Arthel Neville

Arthel Neville currently serves as an anchor for FOX News Channel (FNC). She first joined the network in 1998, where she served as a contributor until 2001. She returned to FNC in 2010 as a New York-based anchor. Read More

Throughout her tenure with the network, Neville has covered some of the biggest breaking news events of the past three decades. She has also served as an anchor on numerous programs, including most recently FOX News Live, which she co-anchored with Eric Shawn. The program was number one in its weekend timeslots, besting CNN and MSNBC in the ratings.

In 2001, she joined CNN as the host of TalkBack Live with Arthel Neville, where she was the first African American woman to host her own signature show on the network. While at CNN, she also anchored morning and daytime news. She later went on to host FOX’s nationally syndicated morning show, Good Day Live and served as a correspondent for A Current Affair in 2005. In 2008, she helped launch a then-newly acquired FOX affiliate, KSWB-TV, in San Diego where she helped the morning show overtake the market mainstays as the number one program.  Previously, she hosted and produced a one-on-one celebrity interview show on E! Entertainment Television and in 1994, helped launch the entertainment news show, EXTRA, on which she served as an anchor.
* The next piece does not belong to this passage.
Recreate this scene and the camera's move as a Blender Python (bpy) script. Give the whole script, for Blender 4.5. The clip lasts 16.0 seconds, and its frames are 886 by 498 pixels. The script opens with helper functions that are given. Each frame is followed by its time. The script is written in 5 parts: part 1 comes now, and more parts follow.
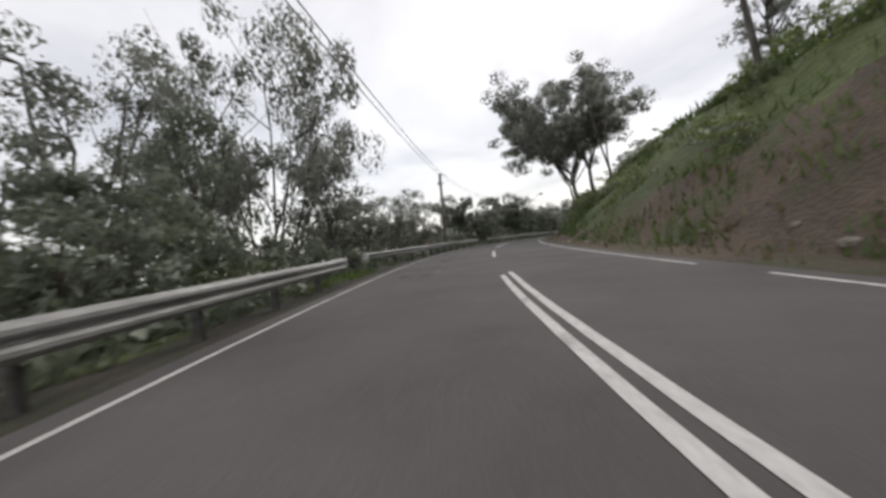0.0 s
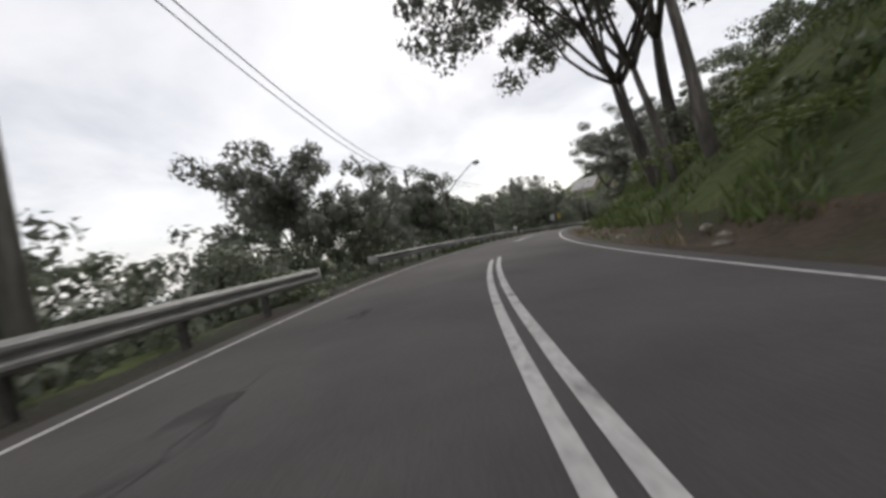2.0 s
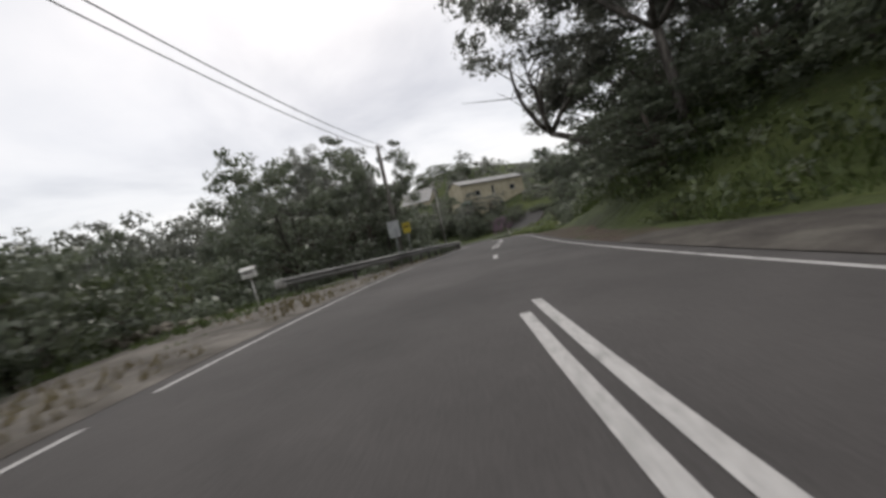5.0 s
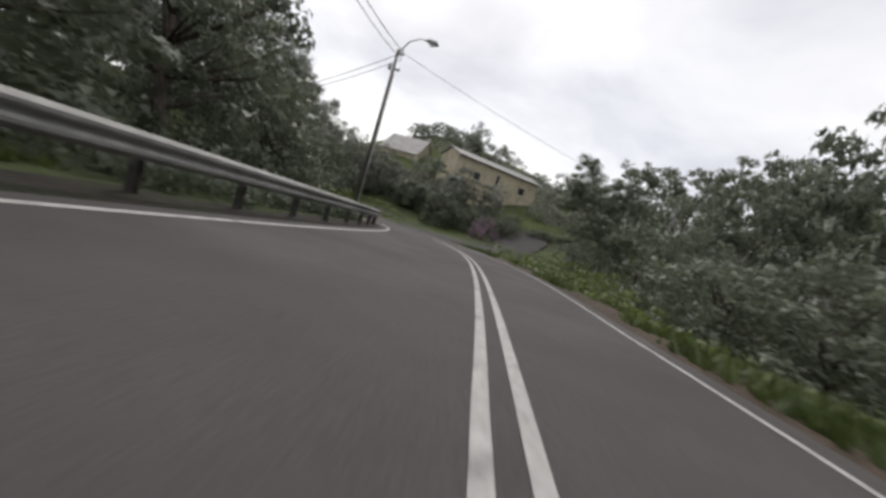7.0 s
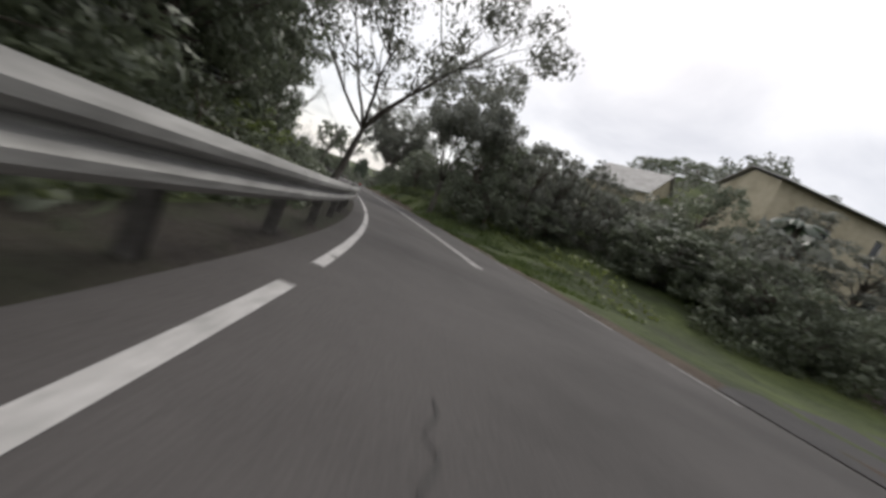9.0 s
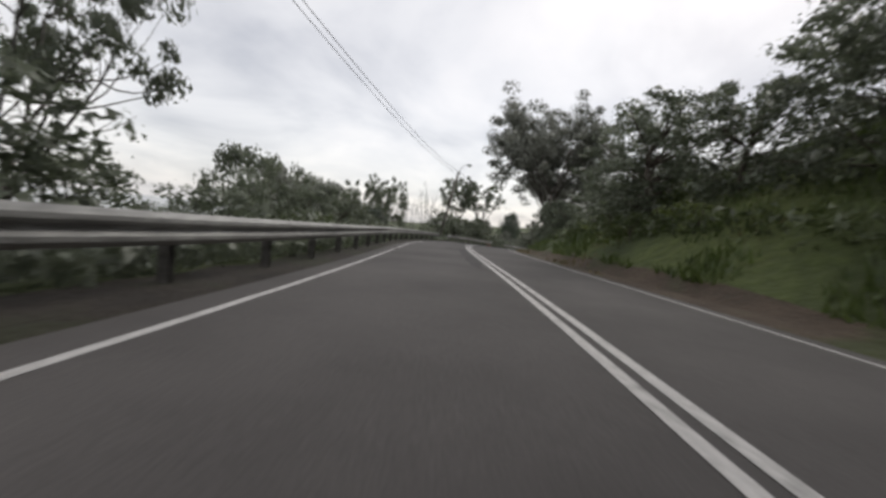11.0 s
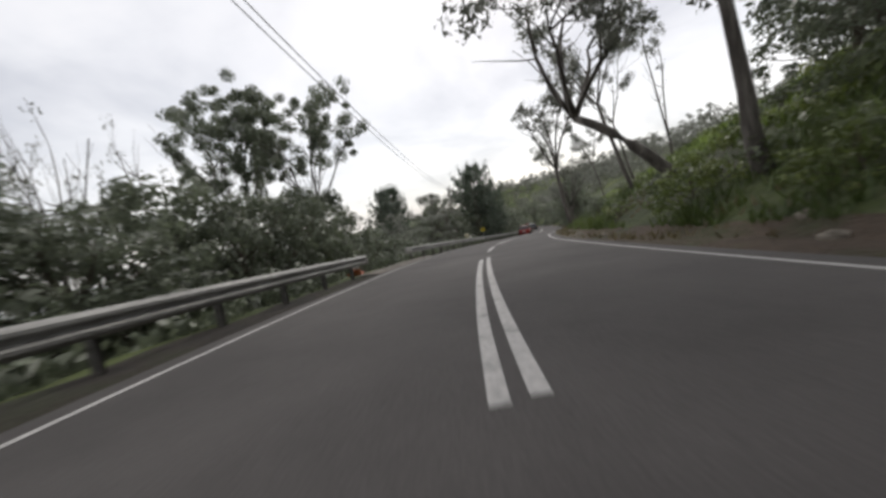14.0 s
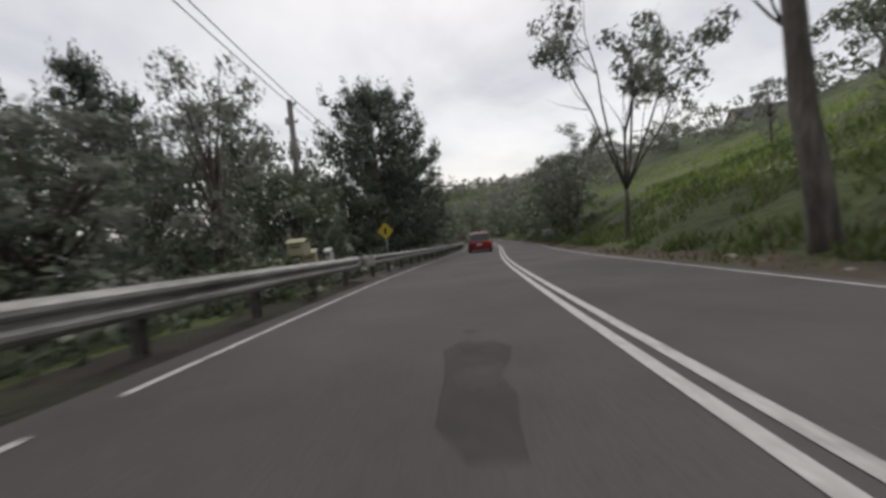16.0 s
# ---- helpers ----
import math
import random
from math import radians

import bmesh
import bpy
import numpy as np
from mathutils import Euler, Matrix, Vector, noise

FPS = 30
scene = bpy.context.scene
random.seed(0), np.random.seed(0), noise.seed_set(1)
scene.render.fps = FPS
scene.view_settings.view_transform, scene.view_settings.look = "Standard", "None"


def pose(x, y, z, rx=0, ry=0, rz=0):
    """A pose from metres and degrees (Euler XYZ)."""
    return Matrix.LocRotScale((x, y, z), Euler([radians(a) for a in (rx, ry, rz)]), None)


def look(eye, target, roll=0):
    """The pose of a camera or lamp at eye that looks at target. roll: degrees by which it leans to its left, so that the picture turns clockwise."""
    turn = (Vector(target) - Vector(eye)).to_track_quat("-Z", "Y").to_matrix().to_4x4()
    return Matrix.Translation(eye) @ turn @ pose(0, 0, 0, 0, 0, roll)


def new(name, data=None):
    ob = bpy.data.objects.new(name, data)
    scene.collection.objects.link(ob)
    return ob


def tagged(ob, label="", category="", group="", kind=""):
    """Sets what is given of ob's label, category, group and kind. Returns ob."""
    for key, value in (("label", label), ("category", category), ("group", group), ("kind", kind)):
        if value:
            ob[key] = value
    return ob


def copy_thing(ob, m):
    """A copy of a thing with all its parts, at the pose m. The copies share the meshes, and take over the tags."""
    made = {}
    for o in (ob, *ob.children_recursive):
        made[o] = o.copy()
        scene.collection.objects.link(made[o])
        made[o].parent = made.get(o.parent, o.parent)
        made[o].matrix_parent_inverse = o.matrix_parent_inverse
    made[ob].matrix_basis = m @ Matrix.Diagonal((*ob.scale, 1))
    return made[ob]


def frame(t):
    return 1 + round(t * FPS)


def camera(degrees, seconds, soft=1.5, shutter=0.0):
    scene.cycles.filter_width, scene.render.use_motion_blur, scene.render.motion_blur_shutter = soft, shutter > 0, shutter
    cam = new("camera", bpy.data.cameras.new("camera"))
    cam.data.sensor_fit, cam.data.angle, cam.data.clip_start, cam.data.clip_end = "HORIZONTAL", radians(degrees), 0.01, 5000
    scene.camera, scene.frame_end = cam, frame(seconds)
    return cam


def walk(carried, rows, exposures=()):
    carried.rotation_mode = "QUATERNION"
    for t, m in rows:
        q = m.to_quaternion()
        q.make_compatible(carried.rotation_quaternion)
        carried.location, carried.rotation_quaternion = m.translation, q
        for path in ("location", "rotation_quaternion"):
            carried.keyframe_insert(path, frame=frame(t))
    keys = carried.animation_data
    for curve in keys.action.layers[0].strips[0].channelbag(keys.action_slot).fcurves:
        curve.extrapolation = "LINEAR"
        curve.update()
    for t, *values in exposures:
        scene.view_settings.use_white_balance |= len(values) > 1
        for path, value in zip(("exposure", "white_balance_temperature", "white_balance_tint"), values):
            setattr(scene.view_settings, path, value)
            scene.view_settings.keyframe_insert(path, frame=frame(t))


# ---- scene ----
cam = camera(97.94, 16.0, soft=3.1, shutter=0.2)

# seconds, eye, target, lean
PATH = [
    (0, (-0.969, -0.373, 0.912), (-1.033, 9.626, 0.810), -7.12),
    (0.25, (-0.729, 3.437, 0.991), (-0.531, 13.434, 0.822), -9.65),
    (0.5, (-0.396, 7.256, 1.066), (0.041, 17.244, 0.843), -11.28),
    (0.75, (-0.032, 11.148, 1.120), (0.739, 21.115, 0.884), -9.94),
    (1, (0.405, 15.043, 1.162), (1.504, 24.980, 0.926), -8.23),
    (1.25, (0.971, 18.915, 1.196), (2.310, 28.821, 0.952), -8.54),
    (1.5, (1.634, 22.675, 1.222), (3.245, 32.541, 0.971), -9.37),
    (1.75, (2.349, 26.222, 1.242), (4.380, 36.011, 0.994), -9.89),
    (2, (3.158, 29.582, 1.252), (5.625, 39.269, 0.995), -10.48),
    (2.25, (4.058, 32.691, 1.243), (6.835, 42.292, 0.931), -11.22),
    (2.5, (5.080, 35.699, 1.231), (8.145, 45.211, 0.869), -12.09),
    (2.75, (6.297, 38.712, 1.239), (9.676, 48.117, 0.887), -13.38),
    (3, (7.667, 41.767, 1.243), (11.405, 51.036, 0.907), -14.25),
    (3.25, (9.165, 45.001, 1.218), (13.305, 54.097, 0.856), -13.69),
    (3.5, (10.842, 48.250, 1.186), (15.355, 57.165, 0.796), -12.49),
    (3.75, (12.694, 51.383, 1.162), (17.656, 60.057, 0.789), -10.85),
    (4, (14.694, 54.476, 1.133), (20.083, 62.892, 0.765), -9.58),
    (4.25, (16.874, 57.566, 1.090), (22.529, 65.802, 0.649), -9.84),
    (4.5, (19.158, 60.598, 1.033), (25.057, 68.657, 0.520), -10.69),
    (4.75, (21.460, 63.570, 0.953), (27.599, 71.450, 0.487), -12.04),
    (5, (23.880, 66.325, 0.867), (30.272, 74.000, 0.387), -12.54),
    (5.2, (25.930, 68.253, 0.807), (32.566, 75.705, 0.152), -11.15),
    (5.5, (28.976, 71.041, 0.689), (35.913, 78.195, -0.152), -7.88),
    (5.75, (31.476, 73.280, 0.565), (38.605, 80.231, -0.360), -3.98),
    (6, (33.961, 75.481, 0.425), (41.229, 82.282, -0.532), 0.58),
    (6.25, (36.453, 77.685, 0.278), (43.792, 84.409, -0.679), 5.37),
    (6.5, (38.968, 79.930, 0.128), (46.308, 86.658, -0.808), 10.00),
    (6.75, (41.521, 82.260, -0.018), (48.754, 89.105, -0.928), 14.06),
    (7, (44.108, 84.726, -0.153), (51.098, 91.821, -1.048), 17.14),
    (7.3, (47.243, 87.940, -0.295), (53.746, 95.482, -1.207), 18.98),
    (7.5, (49.314, 90.251, -0.378), (55.376, 98.148, -1.320), 19.16),
    (7.75, (51.848, 93.303, -0.527), (57.487, 101.496, -1.561), 19.68),
    (8, (54.235, 96.533, -0.709), (59.399, 105.020, -1.851), 20.46),
    (8.25, (56.348, 99.945, -0.906), (60.990, 108.714, -2.156), 21.54),
    (8.5, (58.219, 103.635, -1.127), (62.303, 112.670, -2.425), 22.62),
    (8.75, (59.902, 107.790, -1.384), (63.380, 117.090, -2.572), 23.50),
    (9, (61.272, 112.202, -1.635), (64.202, 121.707, -2.670), 23.90),
    (9.25, (62.381, 116.612, -1.806), (64.736, 126.283, -2.768), 22.98),
    (9.5, (63.232, 121.073, -1.961), (65.059, 130.868, -2.810), 22.15),
    (9.7, (63.705, 124.646, -2.115), (65.169, 134.516, -2.777), 22.50),
    (10, (64.104, 129.742, -2.288), (65.026, 139.687, -2.784), 21.38),
    (10.25, (64.205, 133.689, -2.383), (64.570, 143.672, -2.852), 18.86),
    (10.5, (64.147, 137.425, -2.451), (63.889, 147.408, -2.960), 15.27),
    (10.75, (63.953, 141.009, -2.506), (63.045, 150.950, -3.087), 10.94),
    (11, (63.639, 144.511, -2.553), (62.133, 154.375, -3.205), 6.22),
    (11.25, (63.228, 148.005, -2.601), (61.265, 157.786, -3.290), 1.46),
    (11.5, (62.738, 151.563, -2.657), (60.524, 161.293, -3.313), -3.01),
    (11.8, (62.086, 156.036, -2.743), (60.002, 165.804, -3.221), -7.49),
    (12, (61.646, 159.133, -2.812), (59.916, 168.978, -3.094), -10.01),
    (12.25, (61.200, 163.054, -2.886), (59.845, 172.955, -3.264), -11.22),
    (12.5, (60.906, 166.977, -2.965), (59.945, 176.913, -3.550), -11.33),
    (12.75, (60.792, 170.847, -3.073), (60.266, 180.814, -3.699), -11.29),
    (13, (60.851, 174.632, -3.191), (60.737, 184.611, -3.822), -11.03),
    (13.25, (61.070, 178.219, -3.297), (61.288, 188.197, -3.936), -10.80),
    (13.5, (61.417, 181.812, -3.418), (62.007, 191.773, -4.071), -10.58),
    (13.75, (61.882, 185.628, -3.586), (62.992, 195.541, -4.286), -10.43),
    (14, (62.504, 189.532, -3.766), (64.140, 199.368, -4.525), -10.27),
    (14.25, (63.244, 193.463, -3.928), (65.265, 203.223, -4.742), -10.02),
    (14.5, (64.140, 197.427, -4.101), (66.380, 207.134, -4.965), -9.65),
    (14.75, (65.271, 201.417, -4.313), (67.737, 211.067, -5.211), -9.25),
    (15, (66.528, 205.394, -4.548), (69.311, 214.955, -5.468), -8.34),
    (15.25, (67.791, 209.294, -4.793), (70.881, 218.759, -5.727), -5.84),
    (15.5, (69.179, 213.187, -5.053), (72.534, 222.561, -5.981), -3.67),
    (15.75, (70.777, 217.138, -5.336), (74.297, 226.456, -6.215), -3.96),
    (16, (72.458, 221.086, -5.634), (76.007, 230.399, -6.450), -4.99),
]
walk(cam, [(t, look(eye, target, roll)) for t, eye, target, roll in PATH],
     exposures=[(0, 0.12), (2.0, 0.12), (2.6, 0.08), (3.1, 0.06), (3.6, 0.2), (4.1, 0.18), (4.6, 0.1), (5.0, 0.0), (6.2, 0.06), (7.4, 0.14), (8.2, 0.16), (9.0, 0.15), (9.7, 0.15), (11.8, -0.04), (12.5, 0.06), (13.4, 0.1), (14.0, 0.14), (14.5, -0.02), (15.4, 0.02), (16.0, -0.14)])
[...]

In 2016, Neville was honored as a Distinguished Alumni at the University of Texas at Austin and in 2017, she was the first African American female to receive the Moody College of Communications Dewitt Carter Reddick journalism award. Past recipients of the honor have included Walter Cronkite, Bill Moyers, Dan Rather and Ted Turner.

A graduate of the University of Texas at Austin, Neville got her start in journalism as a full-time reporter at the ABC Austin affiliate KVUE-TV, while she was a junior in college. Notably, she was the first African American on-air reporter at the station, where she covered live breaking news, politics, education, health and human-interest stories in Austin.  Neville is proud to have had iconic journalist Ed Bradley as a career-long mentor.